Pivot Points are a day trading tool, and therefore typically applied to chart time-frames of 15-minutes or less (1-min, 5-min, etc). The Pivot Point levels change from day to day, but don’t change during the day.
There are typically 5 lines using Standard Pivot Points (please note, over the years a number of Pivot Point variations have been developed). All calculations are based on the last trading session.
- Pivot Point (P) = (high + low + close) / 3
- Support 1 (S1) = (P x 2) – high
- Support 2 (S2) = P – (high – low)
- Resistance 1 (R1) = (P x 2) – Low
- Resistance 2 (R2) = P + (high – low)
Figure 1 shows how these are applied to a chart.
Figure 1. Pivot Points Applied to Apple (AAPL) – 5-Minute Chart
As the example shows, sometimes several of the levels will not be relevant, as the price doesn’t even come close them.
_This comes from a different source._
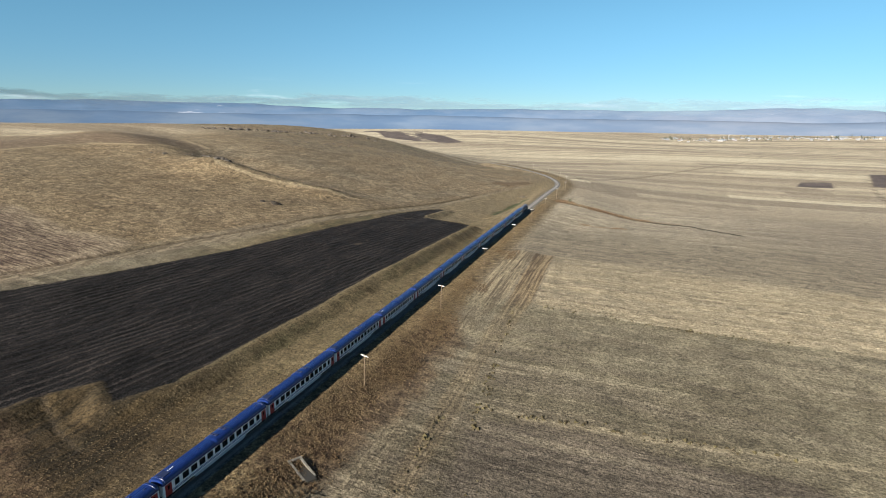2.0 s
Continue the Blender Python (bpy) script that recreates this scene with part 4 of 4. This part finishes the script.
x, y = np.concatenate([x] + ex), np.concatenate([y] + ey)
clods("weed_clumps", "dark weed clumps scattered over the fallow field", x, y, g, 0.55, WEED, "weeds")


# ---- small things by the line ----
def make_marker(x, y, lean, turn):
    p = thing("marker_post", pose(x, y, surface(x, y), 0, lean, turn), "leaning white concrete marker post beside the ballast", "marker post", "posts beside the railway")
    part("shaft", box((-0.11, -0.11, -0.4), (0.11, 0.11, 1.1), 0.03), PALE, p)
    part("cap", box((-0.15, -0.15, 1.1), (0.15, 0.15, 1.2), 0.03), PALE, p)


for x, y, lean, turn in ((-93.5, 414, 62, 40), (-92.8, 258, 20, 10), (-92.4, 318, 8, 0), (-60, 537, 75, 20)):
    make_marker(x, y, lean, turn)

# concrete sleepers on the open line ahead of the train
def sleeper_points(y):
    p, h = rail_frame(y)
    return Matrix.Translation(p + Vector((0, 0, -0.2))) @ Matrix.Rotation(h, 4, "Z")


sleeper_mesh = bpy.data.meshes.new("sleeper")
sb = loft([[(x, -0.14, -0.12), (x, 0.14, -0.12), (x, 0.10, h), (x, -0.10, h)] for x, h in ((-1.25, 0.05), (-0.5, 0.05), (0, 0.02), (0.5, 0.05), (1.25, 0.05))])
sb.to_mesh(sleeper_mesh)
sb.free()
sleeper_mesh.materials.append(CONCRETE)
for k in range(300):
    ob = new("sleeper", sleeper_mesh)
    ob.parent = track
    ob.matrix_world = sleeper_points(438.0 + k * 0.62)
verts, faces = [], []
base_v = [v.co.copy() for v in sleeper_mesh.vertices]
base_f = [tuple(f.vertices) for f in sleeper_mesh.polygons]
for k in range(300, 760):
    m = sleeper_points(438.0 + k * 0.62)
    n0 = len(verts)
    verts += [tuple(m @ v) for v in base_v]
    faces += [tuple(i + n0 for i in f) for f in base_f]
far_mesh = bpy.data.meshes.new("far_sleepers")
far_mesh.from_pydata(verts, [], faces)
far_mesh.materials.append(CONCRETE)
far_ob = new("far_sleepers", far_mesh)
far_ob.parent = track
tagged(far_ob, "row of far concrete sleepers", kind="stuff")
In this case, the price opens at the Pivot (P) and quickly drops, never moving toward R1 and R2.
Interpreting Pivot Points
The Pivot (P) provides a context for the day. When the price is above P it shows strength. When the price is below P it shows weakness. In figure 1 the price drops below P immediately after the open, showing initial weakness. This set a bearish tone and indicated that traders should be more inclined to take short positions (buying puts). The price won’t always stay on one side, but crossing above or below still indicates strength or weakness respectively.
If the price crosses below P, the first target is S1. If the price continues to decline the next target is S2.
If the price crosses above P, the first target is R1. If the price continues to advance the next is R2.
Additional Pivot Points can also be added, such as R3 or S3 to create even more levels to watch.
S1 and S2 can also act just like normal support. If the price reaches S1 or S2 and stops, traders can look for trade setups or patterns that indicate a bounce, and then take a long position as the price bounces off the support level. Typically traders wait for the price to pause and bounce, and not just assume that these levels will act as support.
In figure 1 the price shows no respect for S2, and just keeps dropping. When this occurs it indicates weakness, and therefore isn’t used as an opportunity to go long (buy calls).
The price does stall at S1, and possibly some traders may have viewed this as a bullish sign. But with overall momentum down, and no strong moves higher, even here traders should be more inclined to look for short positions (buy puts) than look for longs.
R1 and R2 act the same way. They provide areas of potential resistance. If the price reaches and stalls at a resistance area, traders can look for trade signals to go short (buy puts) once the price has shown respect for the resistance level. Don’t assume resistance will hold, rather wait for price to respect it and provide a trade signal.
Figure 2. R1 and R2 Acting as Resistance In GE – 5 minute chart
Pivot Points can be a useful tool for gauging intra-day momentum and providing some potentially important areas which traders can use to filter trade signals. Don’t assume to know what the price will do at a pivot point. You’ll need to watch price action so you can act quickly when signals materialize near these levels.